Saturday’s parliamentary elections in Afghanistan could end up causing more harm than good. No political parties can run because they still are not allowed in Afghan law (so much for democracy). Some candidates are warlords, others of them known corrupt cronies of President Hamid Karzai. The Taliban have threatened violence against voters and candidates.
Sometimes they have already made good on their threats. In the northern Balkh province on Thursday, Taliban killed two election workers, bringing the total in the build-up to the parliamentary polls to nearly two dozen, with a similar number wounded.
In the major southern Pushtun city of Qandahar, candidates have not been campaigning for parliament because, they say, it is too dangerous to do so.
Pajhwok News Agency reports that the Afghanistan government has cancelled the vote in 9 districts around the country that are under the control of Taliban or other insurgent guerrilla groups. They include “Kamdesh district of Nuristan province, Nika of Paktika, Nawa of Ghazni, Khak-e-Afghan of Zabul, Ghorak and Mianshin districts of Kandahar and Baghran Washear and Desho districts of Helmand province.” Astonishingly, an army spokesman admitted that “We have no security forces in the mentioned districts and the election commission does not plan to launch an election in these districts.”
Some 100,000 police will be on duty Saturday for the voting, but only 14,000 soldiers are being mobilized from the regular army for security duties that day. Kabul appears to be planning to depend on the 130,000 American and NATO troops.
Human rights activists are charging that the Afghanistan government is closing some 1,000 polling stations before the elections not out of security concerns but in order to disadvantage some groups in the voting.
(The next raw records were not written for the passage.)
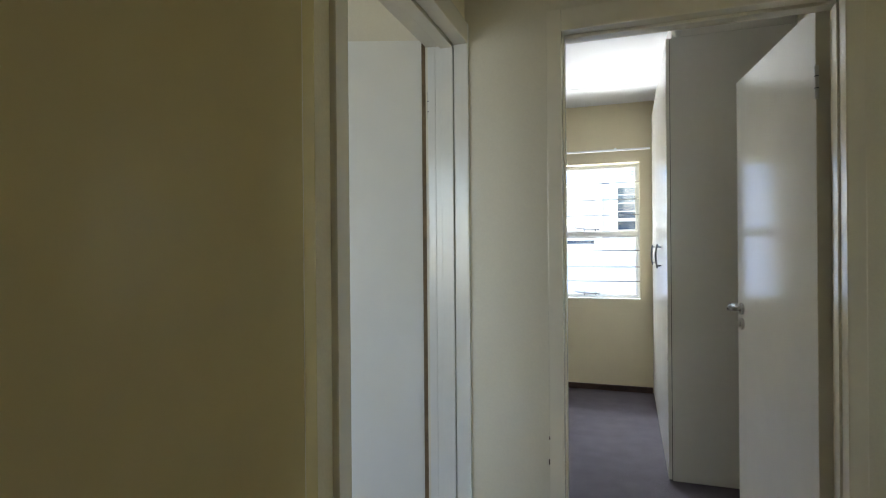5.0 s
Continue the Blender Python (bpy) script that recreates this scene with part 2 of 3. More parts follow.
structure("trim_threshold", box(-0.54, 0.22, 3.195, 3.232, -0.005, 0.019, 0.003), STEEL, "thin metal carpet threshold strip", "threshold")
structure("trim_threshold_2", box(HALL_L - 0.02, HALL_L + 0.012, 2.36, 3.14, -0.005, 0.008, 0.003), STEEL, "thin metal carpet threshold strip", "threshold")

# ceilings
structure("ceiling_bedroom", box(BED_L - 0.1, BED_R + 0.1, BED_Y0 - 0.06, WIN_Y0 + 0.1, CEILING, CEILING + 0.1), CEIL, "white painted ceiling board", "ceiling")
structure("ceiling_bathroom", box(TILE_X - 0.1, BATH_R + 0.1, BATH_BACK - 0.1, 1.95, CEILING, CEILING + 0.1), CEIL, "white bathroom ceiling", "ceiling")
structure("ceiling_hall", box(-4.1, 3.1, 1.95, BED_Y0 - 0.06, CEILING, CEILING + 0.1), CEIL, "white hall ceiling", "ceiling")
structure("ceiling_side_room", box(-4.1, TILE_X - 0.1, -0.1, 1.95, CEILING, CEILING + 0.1), CEIL, "white side room ceiling", "ceiling")
for i, y in enumerate((5.94, 4.74, 3.54)):
    structure(f"trim_ceiling_{i + 1}", box(BED_L, BED_R, y - 0.016, y + 0.016, CEILING - 0.0035, CEILING - 0.0005, 0.0012), CEIL, "white ceiling joint cover strip", "cover strip")


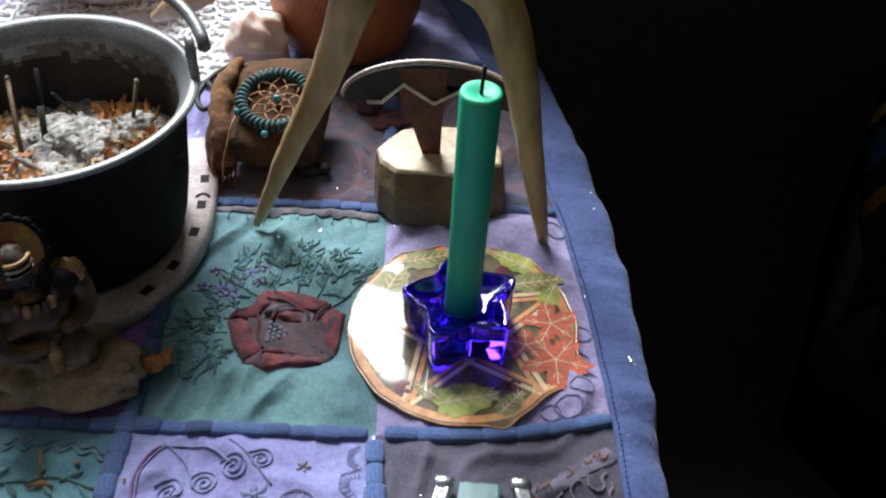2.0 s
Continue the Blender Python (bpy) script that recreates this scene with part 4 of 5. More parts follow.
def slab(corners, z0, z1, chip, seed):
    """A cleaved slab with slightly uneven sides and a stepped, chipped top edge."""
    line = []
    for k in range(4):
        p, q = Vector(corners[k]), Vector(corners[(k + 1) % 4])
        nn = Vector(((q - p).y, -(q - p).x)).normalized()
        for j in range(12):
            t = j / 12
            line.append(p.lerp(q, t) + nn * chip * (noise.noise((t * 5, k * 3.1, seed)) + (0.7 if noise.noise((t * 9, k, seed + 4)) > 0.15 else 0.0)) * min(1.0, 6 * t, 6 * (1 - t)))
    vs, fs = prism([(p.x, p.y) for p in line], z0, z1, 0.0004)
    return vs, fs


crystal = thing("crystal_bar", (0.032, -0.038, 0.0004), "pale aqua cleaved crystal bar inside the pewter horseshoe", "crystal")
part("clear_layer", slab([(0.0243, -0.0560), (0.0378, -0.0574), (0.0393, -0.0198), (0.0268, -0.0192)], 0.0004, 0.0032, 0.0003, 2.0), M["crystal_clear"], crystal, "clear green lower layer of the crystal", smooth=False)
part("frosted_layer", slab([(0.0245, -0.0492), (0.0366, -0.0505), (0.0386, -0.0208), (0.0268, -0.0202)], 0.00325, 0.0048, 0.00035, 7.0), M["crystal"], crystal, "frosted aqua upper layer", smooth=False)

# ---- pot of ash standing on a real horseshoe ----
PX, PY = -0.118, 0.087
big_line = shoe_line(73, 0.038, 0.052, 0.055, 0.008, PX, 0.093)


def iron_section(t):
    w, h = 0.0105, 0.0062
    return [(-w, 0.0003), (-w, h - 0.0012), (-w + 0.0014, h), (-0.0030, h), (0.0030, h), (w - 0.0014, h), (w, h - 0.0012), (w, 0.0003)]


shoe = thing("iron_horseshoe", (PX, 0.09, 0), "worn pale iron horseshoe lying flat under the black pot", "horseshoe")
part("shoe", sweep(big_line, iron_section), M["iron_shoe"], shoe)
for sg in (1, -1):
    side = big_line[36:] if sg > 0 else big_line[36::-1]
    for k, hy in enumerate((0.121, 0.104, 0.0875, 0.0705, 0.058)):
        i = min(range(len(side) - 1), key=lambda n: abs(side[n][1] - hy))
        p, q = Vector(side[i]), Vector(side[i + 1])
        a = math.atan2((q - p).y, (q - p).x)
        p = p + Vector((math.sin(a), -math.cos(a))) * sg * 0.0055
        # proud dark blocks paint the shade of the nail holes
        hv = moved(prism([(-0.0026, -0.0018), (0.0026, -0.0018), (0.0026, 0.0018), (-0.0026, 0.0018)], 0.0046, 0.00632, 0.0002), Matrix.Translation((p.x, p.y, 0)) @ Matrix.Rotation(a, 4, "Z"))
        part("nail_hole", hv, M["hole"], shoe, smooth=False)
        lip = [(p.x + 0.0040 * math.cos(a) + 0.0026 * math.cos(w), p.y + 0.0040 * math.sin(a) + 0.0026 * math.sin(w), 0.0061) for w in [a + 0.4 * j - 1.4 for j in range(8)]]
        if k == 1:
            # a dark cord paints the shade in the worn nick
            part("worn_nick", tube(lip, 0.0007, 6), M["hole"], shoe)

pot = thing("cast_iron_pot", (PX, PY, 0.0063), "small black iron pot with a bail handle, full of ash", "pot")
PZ = 0.0064
H = 0.0685
wob = lambda w, i: 1 + 0.004 * math.sin(w * 2 + 0.6) + 0.003 * noise.noise((math.cos(w) * 2, math.sin(w) * 2, i * 0.3))
outer = [(0.0, PZ), (0.0365, PZ), (0.0390, PZ + 0.0015), (0.0415, 0.016), (0.0440, 0.030), (0.0455, 0.045), (0.0468, 0.058), (0.0490, 0.0640), (0.0522, 0.0668), (0.0526, H - 0.0008)]
inner = [(0.0524, H), (0.0500, H + 0.0002), (0.0486, H - 0.0010), (0.0462, 0.0640)] + [(0.0452 - 0.0002 * k, 0.0625 - 0.0017 * k) for k in range(11)] + [(0.0415, 0.030), (0.0380, 0.016), (0.0, 0.014)]
pvf = lathe(outer + inner, 96, (PX, PY, 0), wob)
# inner faces take darker slots with depth: painted shade with a ragged edge
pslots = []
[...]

Aljazeera English reports on the vast problem of forged ballots in the Afghanistan elections:
A new German Marshall Fund poll finds that Americans are amazingly (and perhaps unreasonably) optimistic about the possibility of ‘stabilizing’ Afghanistan compared to Europeans. About 51 percent of Americans still thinks it is possible to stabilize the country, whereas only 10 percent of Germans think that, and European averages are gloomier across the board.